More significantly, the movie uses Malone’s new hit as part of the funniest headphone-singalong gag since Eddie Murphy tried to screech both lead and backup on “Roxanne.” When teen Spider-Man-to-be Miles Morales first appears, he’s at his desk, rap-singing along to “Sunflower,” or rather, trying to—the song’s slurred delivery means he can only make out the vowels. The gag’s even funnier now than it must have been in production, since “Sunflower” has become an actual hit and so many of us have made similar incoherent noises in its presence.

Like the movie itself, the soundtrack to Spider-Man: Into the Spider-Verse is self-aware, knowledgable about its milieu, and rarely pandering. (Still, what idiot didn’t just call it Spider-Verses?) Here’s modern rap reimagined as music that might be marketed to a kid whose nervous system isn’t flooded with testosterone or THC—a kid, in other words, like Miles. (And apparently a kid who’s pretty clued- the-fuck-in if he’s listening to Thutmose—if you’re an increasingly out-of-it rap fan who’s heard the names Denzel Curry or Ski Mask the Slump God but hasn’t had time to investigate further, here’s your way in.)

In fact, just as the soundtracks of the ’80s did with power ballads and synthpop strive-rock, the Spider-Verse soundtrack streamlines hit music for cinematic effect.
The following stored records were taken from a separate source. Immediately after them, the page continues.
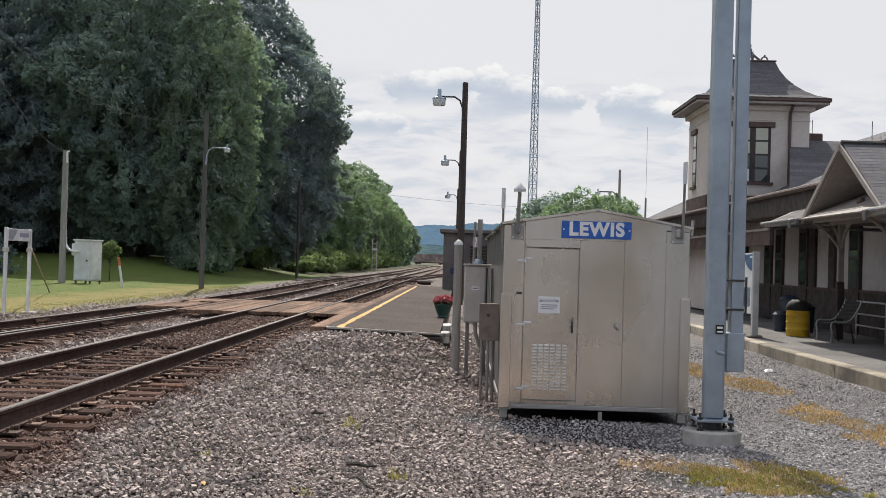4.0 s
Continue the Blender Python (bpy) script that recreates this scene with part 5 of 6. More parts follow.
def build_station():
    t = thing("station_building", "long cream and brown railway station with slate roofs", "station", 0, 0, 0)
    WX = 10.5
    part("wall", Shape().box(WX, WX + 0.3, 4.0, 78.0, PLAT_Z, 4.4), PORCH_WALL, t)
    part("wainscot", Shape().box(WX - 0.06, WX, 4.0, 78.0, PLAT_Z, 1.33, 0.01), DARK_TRIM, t)
    part("dado_rail", Shape().box(WX - 0.09, WX, 4.0, 78.0, 1.33, 1.40, 0.01), TRIM, t)
    part("end_wall", Shape().box(WX + 0.3, 24.0, 27.5, 27.8, PLAT_Z, 4.2), STUCCO, t)
    for y0, y1 in ((30.85, 31.7), (32.9, 33.42), (34.75, 35.3), (35.5, 36.35), (38.2, 39.05), (39.6, 40.45), (43.0, 43.8), (20.0, 21.0), (17.4, 18.5), (49.2, 50.0), (51.4, 52.6), (55.4, 56.2), (58, 59.2)):
        dd = part("doorway", Shape().box(WX - 0.10, WX - 0.002, y0, y1, PLAT_Z + 0.02 if y1 - y0 > 0.6 else 1.4, 3.2, 0.01), DARK_TRIM, t, "dark brown door with glazing" if y1 - y0 > 0.6 else "dark brown batten")
        if y1 - y0 > 0.6:
            for k in range(2):
                part("pane", Shape().box(WX - 0.108, WX - 0.101, y0 + 0.12, y1 - 0.12, 1.45 + k * 0.82, 2.2 + k * 0.82), PANE, dd)
    # eaves of the main roof, brown fascia and frieze below them
    EX, EZ, y0, y1 = 8.25, 3.90, 26.6, 80.0
    part("fascia", Shape().box(EX, EX + 0.08, y0, y1, EZ - 0.62, EZ - 0.02, 0.01), DARK_TRIM, t)
    part("gutter", Shape().tube([(EX - 0.06, y0 - 0.05, EZ - 0.06), (EX - 0.06, y1, EZ - 0.06)], 0.07, 8), TRIM, t)
    part("soffit", Shape().box(EX + 0.08, WX, y0 + 0.1, y1, EZ - 0.64, EZ - 0.58), TRIM, t)
    part("frieze", Shape().box(EX + 0.25, EX + 0.36, 32.5, y1, 2.55, EZ - 0.64, 0.01), TRIM, t)
    part("frieze_rail", Shape().box(EX + 0.20, EX + 0.25, 32.5, y1, 2.95, 3.02, 0.008), TAUPE, t)
    part("end_fascia", Shape().box(EX, 22.0, y0 - 0.08, y0, EZ - 0.45, EZ, 0.01), DARK_TRIM, t)
    part("flashing", Shape().box(EX - 0.05, 12.5, y0 - 0.16, y0 - 0.06, EZ - 0.02, EZ + 0.06, 0.01), COPPER, t, "red metal flashing with sunlit pink put into its colour")
    RX, RZ, ry = 16.0, 6.88, 38.0
    courses(t, (EX - 0.05, y0, EZ), (EX - 0.05, y1, EZ), (10.6, y1, EZ + 0.36), (10.6, y0 + 1.0, EZ + 0.36), 8, SLATE)
    courses(t, (10.6, y0 + 1.0, EZ + 0.36), (10.6, y1, EZ + 0.36), (RX, y1, RZ), (RX, ry, RZ), 18, SLATE)
    courses(t, (23.7, y0, EZ), (EX - 0.05, y0, EZ), (10.6, y0 + 1.0, EZ + 0.36), (21.4, y0 + 1.0, EZ + 0.36), 5, SLATE)
    courses(t, (21.4, y0 + 1.0, EZ + 0.36), (10.6, y0 + 1.0, EZ + 0.36), (RX, ry, RZ), (RX + 0.1, ry, RZ), 20, SLATE)
    courses(t, (23.7, y1, EZ), (23.7, y0, EZ), (RX, ry, RZ), (RX, y1, RZ), 8, SLATE)
    part("ridge_cap", Shape().tube([(RX, ry, RZ + 0.03), (RX, y1, RZ + 0.03)], 0.09, 8), TRIM, t)
    # cross roof beside the tower and a taller block behind
    courses(t, (26, 41.5, 4.6), (11.5, 41.5, 4.6), (12.6, 45.6, 6.93), (26, 45.6, 6.93), 16, SLATE)
    courses(t, (14.6, 45.0, 6.25), (14.6, 62, 6.25), (20.5, 62, 8.8), (20.5, 45.0, 8.8), 14, SLATE)
    courses(t, (26, 43.0, 6.6), (15.4, 44.5, 6.6), (20.5, 45.2, 8.8), (20.6, 45.2, 8.8), 14, SLATE)
    for x, y, zb, zt, w in ((13.75, 46.6, 5.4, 7.30, 0.25), (15.4, 40.4, 6.0, 7.10, 0.25)):
        ch = part("chimney", Shape().box(x - w, x + w, y - w, y + w, zb, zt - 0.32, 0.02), BRICK, t, "dull brown brick chimney with a corbelled top")
        part("chimney_cap", Shape().box(x - w - 0.08, x + w + 0.08, y - w - 0.08, y + w + 0.08, zt - 0.32, zt, 0.04), BRICK, ch)
        part("lightning_rod", Shape().tube([(x, y, zt), (x, y, zt + 0.55)], 0.012, 6), DARK_STEEL, ch)
    for x, y, z in ((15.9, 46, 6.9), (15.9, 42, 6.9)):
        part("lightning_rod", Shape().tube([(x, y, z), (x, y, z + 0.9)], 0.014, 6), DARK_STEEL, t)
    sg = part("red_sign", Shape().box(WX - 0.115, WX - 0.10, 26.5, 28.15, 1.68, 2.08, 0.006), RED_SIGN, t, "dull red notice board")
    for z in (1.94, 1.84, 1.74):
        part("printed_bar", Shape().box(WX - 0.118, WX - 0.116, 26.7, 27.95, z, z + 0.05), material("faded_lettering", [(0.33, 0.11, 0.12), (0.38, 0.15, 0.16)], 5, 0.6, bump=0), sg)


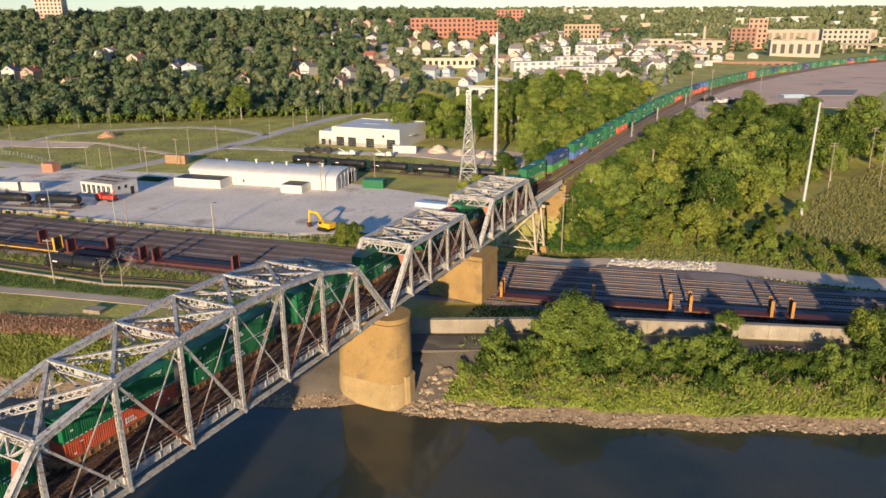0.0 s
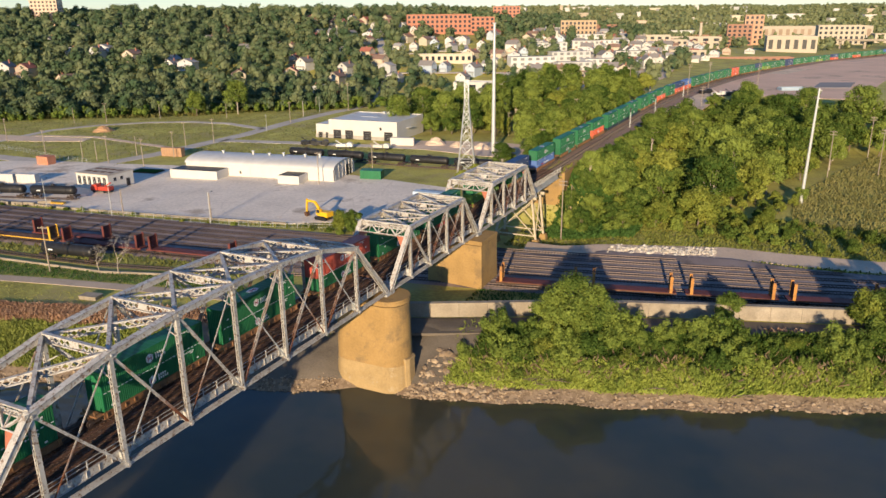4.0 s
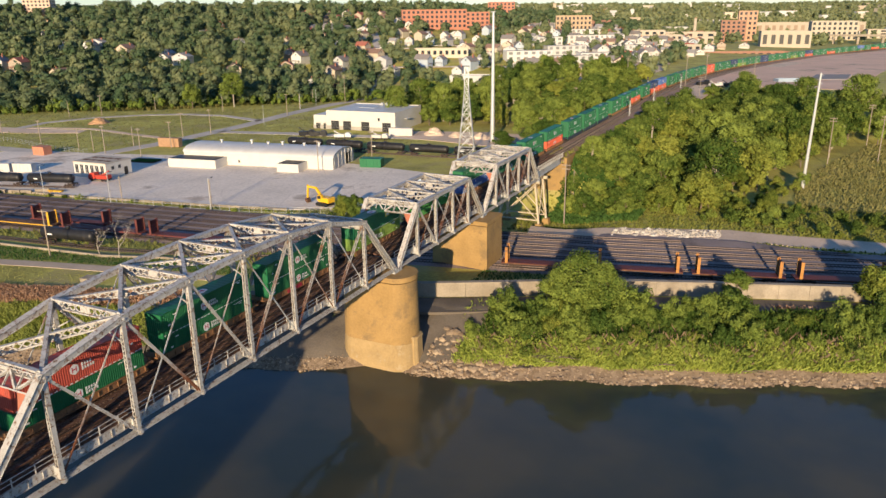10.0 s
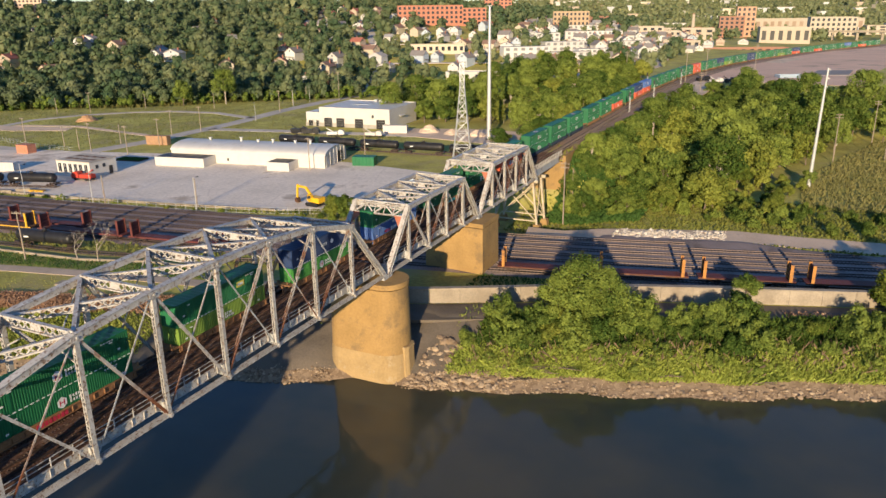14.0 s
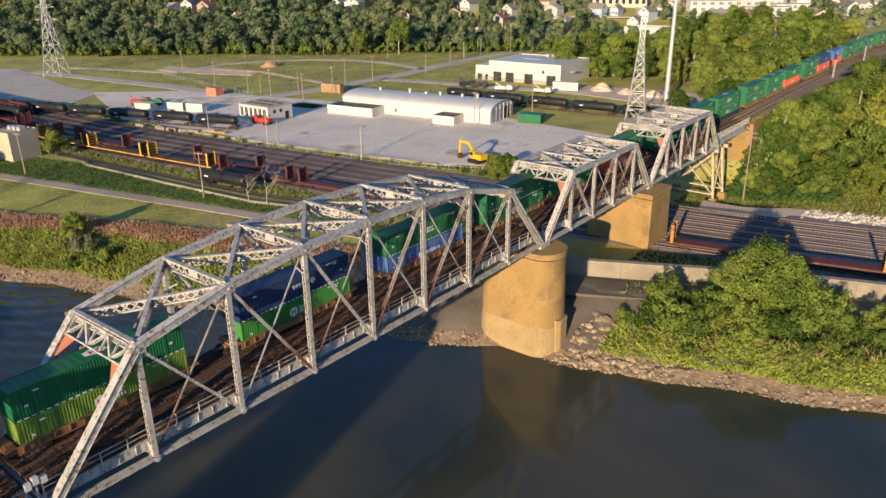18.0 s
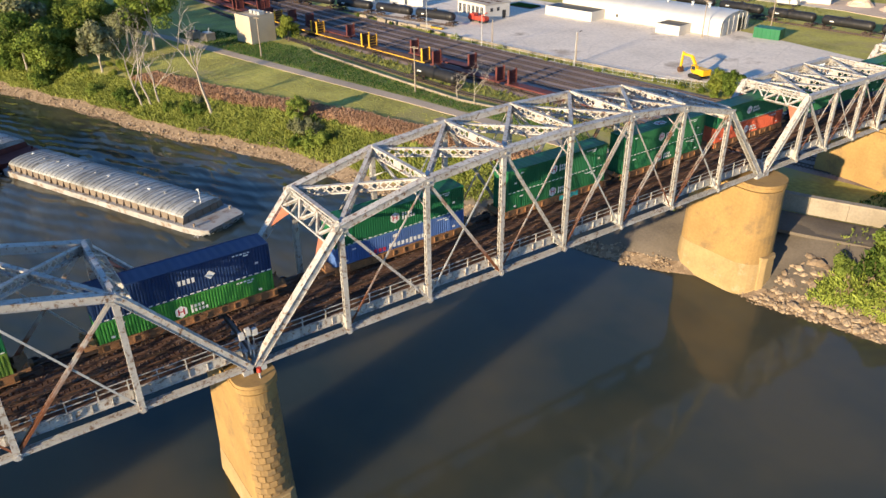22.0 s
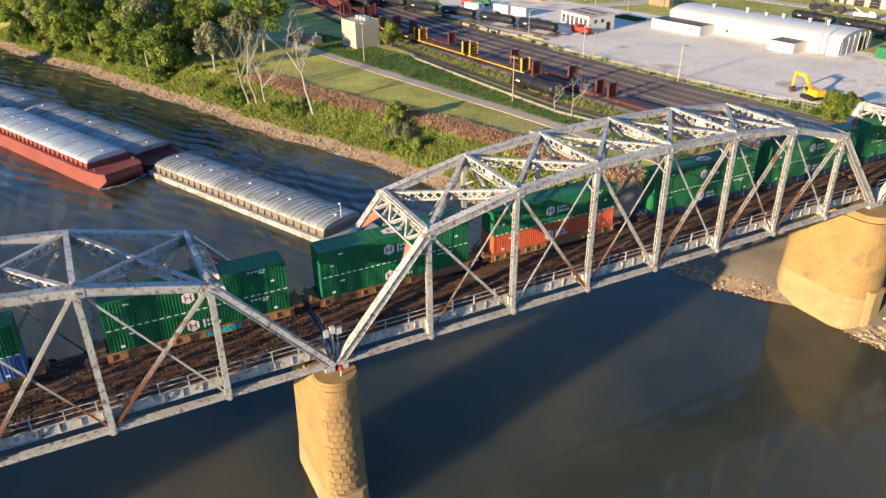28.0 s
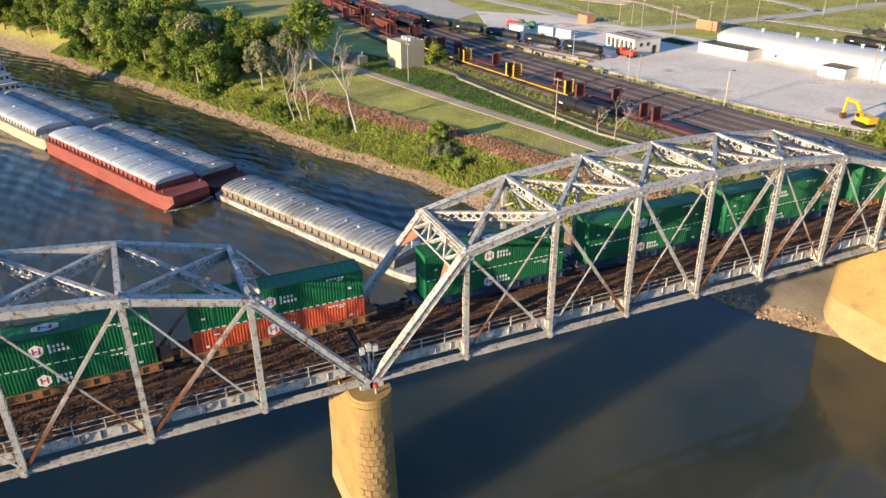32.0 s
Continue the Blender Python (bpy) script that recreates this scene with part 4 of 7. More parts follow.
def on_line(s):
    x, y = float(np.interp(s, LINE_S, LINE_X)), float(np.interp(s, LINE_S, LINE_Y))
    x2, y2 = float(np.interp(s + 3, LINE_S, LINE_X)), float(np.interp(s + 3, LINE_S, LINE_Y))
    return x, y, math.degrees(math.atan2(y2 - y, x2 - x)) - 90, -float(fall(y)), math.degrees(math.atan2(float(fall(y)) - float(fall(y2)), 3))


def rolled(t):
    """How far the train has rolled by t seconds."""
    return 9.1 * t - 0.00625 * t * t


CARS = []
CARNAVY = surface("navy_car_steel", (0.02, 0.035, 0.075), 0.7, 0.0, 0.3, 0.5, 5.0, 0.1, (0.10, 0.09, 0.09), 0.4, 0.5)
KINDS = [[well_car(CAR, "rusty ochre steel well wagon carrying two stacked containers"), 0], [well_car(CARNAVY, "dark navy steel well wagon carrying two stacked containers"), 0],
         [well_car(CAR, "rusty ochre well wagon far along the train", False), 0]]
for k, (u, up_c, lo_c) in enumerate(STACKS):
    kind = KINDS[2 if k > 18 else 1 if k in (16, 17, 18) else 0]
    car = copy_thing(kind[0], pose(0, 0, 0)) if kind[1] else kind[0]
    kind[1] = 1
    CARS.append([u + CL / 2, car, up_c, lo_c])
for k, rec in enumerate(CARS):
    up_c, lo_c = rec[2], rec[3]
    sty = "plain" if up_c == "navy" else ("label" if lo_c == "lime" and up_c == "green" and k < 15 else "badge")
    rec.append(place_box(up_c, sty, k % 2 == 0 and up_c == "green"))
    rec.append(place_box(lo_c, "wide" if lo_c == "blue" else "badge", False))
tag = Geo()
for j in range(7):
    tag.box((1.535, 0.3 + j * 0.46, 0.78), (0.012, 0.4, 0.5 if j % 2 else 0.62))
part("graffiti", tag, GRAFFITI, CARS[13][1], "turquoise painted scrawl")
tag = Geo()
for j in range(8):
    tag.box((1.535, -4 + j * 0.46, 0.78), (0.012, 0.34, 0.5))
part("graffiti", tag, MARKRED, CARS[9][1], "pale red painted scrawl")


# ---- the tow of barges ----
HULL_RED = surface("red_hull_paint", (0.235, 0.058, 0.047), 0.6, 0.0, 0.25, 0.3, 4.0, 0.1, (0.20, 0.10, 0.07), 0.45, 0.4)
HULL_GREY = surface("pale_grey_hull", (0.35, 0.345, 0.335), 0.6, 0.0, 0.3, 0.3, 4.0, 0.1, (0.20, 0.135, 0.095), 0.6, 0.5)
HULL_TAN = surface("tan_hull", (0.44, 0.37, 0.26), 0.6, 0.0, 0.25, 0.3, 4.0, 0.1, (0.26, 0.20, 0.13), 0.45, 0.4)
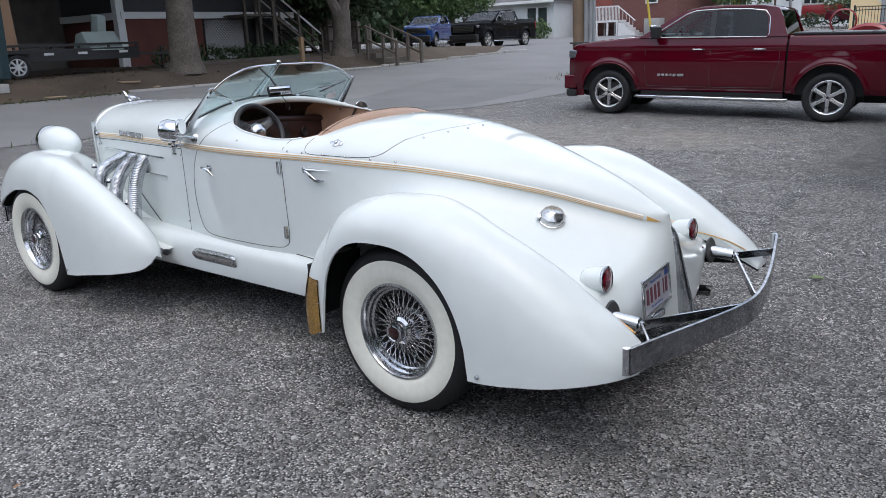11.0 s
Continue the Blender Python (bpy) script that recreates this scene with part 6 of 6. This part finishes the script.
part("wire", tube([(-0.35, 0, 3.2), (-1.2, -1, 9)], 0.015, 5), STEEL, gw)
tl = thing("traffic_signal", (-12.4, 66, 1.4), "traffic signal on a grey mast arm", "traffic light")
part("mast", tube([(0, 0, 0), (0, 0, 6.4)], 0.12, 8), GREYPIPE, tl)
part("arm", tube([(0, 0, 5.8), (-7.5, 0, 6.3)], 0.07, 8), GREYPIPE, tl)
for p in ((-7.2, -0.1, 5.3), (-0.3, -0.1, 2.7), (0.35, -0.1, 2.7)):
    h = part("signal_head", moved(box(-0.17, 0.17, -0.15, 0.1, 0, 1.0, 0.03), Matrix.Translation(p)), BLACK, tl)
    part("red_lens", moved(lathe([(0.0, -0.17), (0.1, -0.16)], 12), Matrix.Translation((p[0], p[1], p[2] + 0.8))), REDLENS, h)
sg = thing("yellow_sign", (-16.0, 64, 1.4), "yellow diamond warning sign on a post", "road sign")
part("post", tube([(0, 0.05, 0), (0, 0.05, 2.2)], 0.04, 6), STEEL, sg)
part("board", moved(box(-0.4, 0.4, -0.02, 0.02, -0.4, 0.4, 0.0), pose(0, 0, 2.0, 0, 45, 0)), bpy.data.materials["yellow_plastic"], sg, smooth=False)
bs = thing("brown_sign", (-7.6, 44, 1.0), "brown wooden street sign on a tall post", "road sign")
part("post", tube([(0, 0, 0), (0, 0, 5.0)], 0.06, 8), mat("brown_paint", (0.06, 0.03, 0.02), 0.6), bs)
part("board", box(-0.85, 0.85, -0.04, 0.04, 4.35, 4.85, 0.02), bpy.data.materials["brown_paint"], bs)
lp = thing("grey_post", (-2.4, 46, 0.9), "plain grey steel post beside the yellow building", "post")
part("pole", tube([(0, 0, 0), (0, 0, 7)], 0.2, 12), GREYPIPE, lp)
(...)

The druggy haze is aired out; the aggro edge is dialed down. What remains is the artery-thumping anthemry and devilishly simple sing-song elements. (Though when it’s time for a mock training sequence, the movie heads back to the Age of Reagan for John Parr’s “Man in Motion”—like I said, self-aware.) Of course, this music is cooler than ’80s schlock, and even when it’s not, I’ll still take Juice Wrld over Kenny Loggins.

But back to the “Sunflower” gag. Not since the CW used Michelle Branch’s “Goodbye to You” for the commercials leading up to the Buffy finale—and that’s what, 16 years ago now, sheesh—has an effective song placement like this softened me up on an unremarkable hit. But you know what, now that I think about it, the part where Miles stumbles over the lyrics? That’s Swae Lee’s voice he’s trying to keep up with. So how much credit does Posty really deserve here?

Is it too late to change the headline to read “6% less”?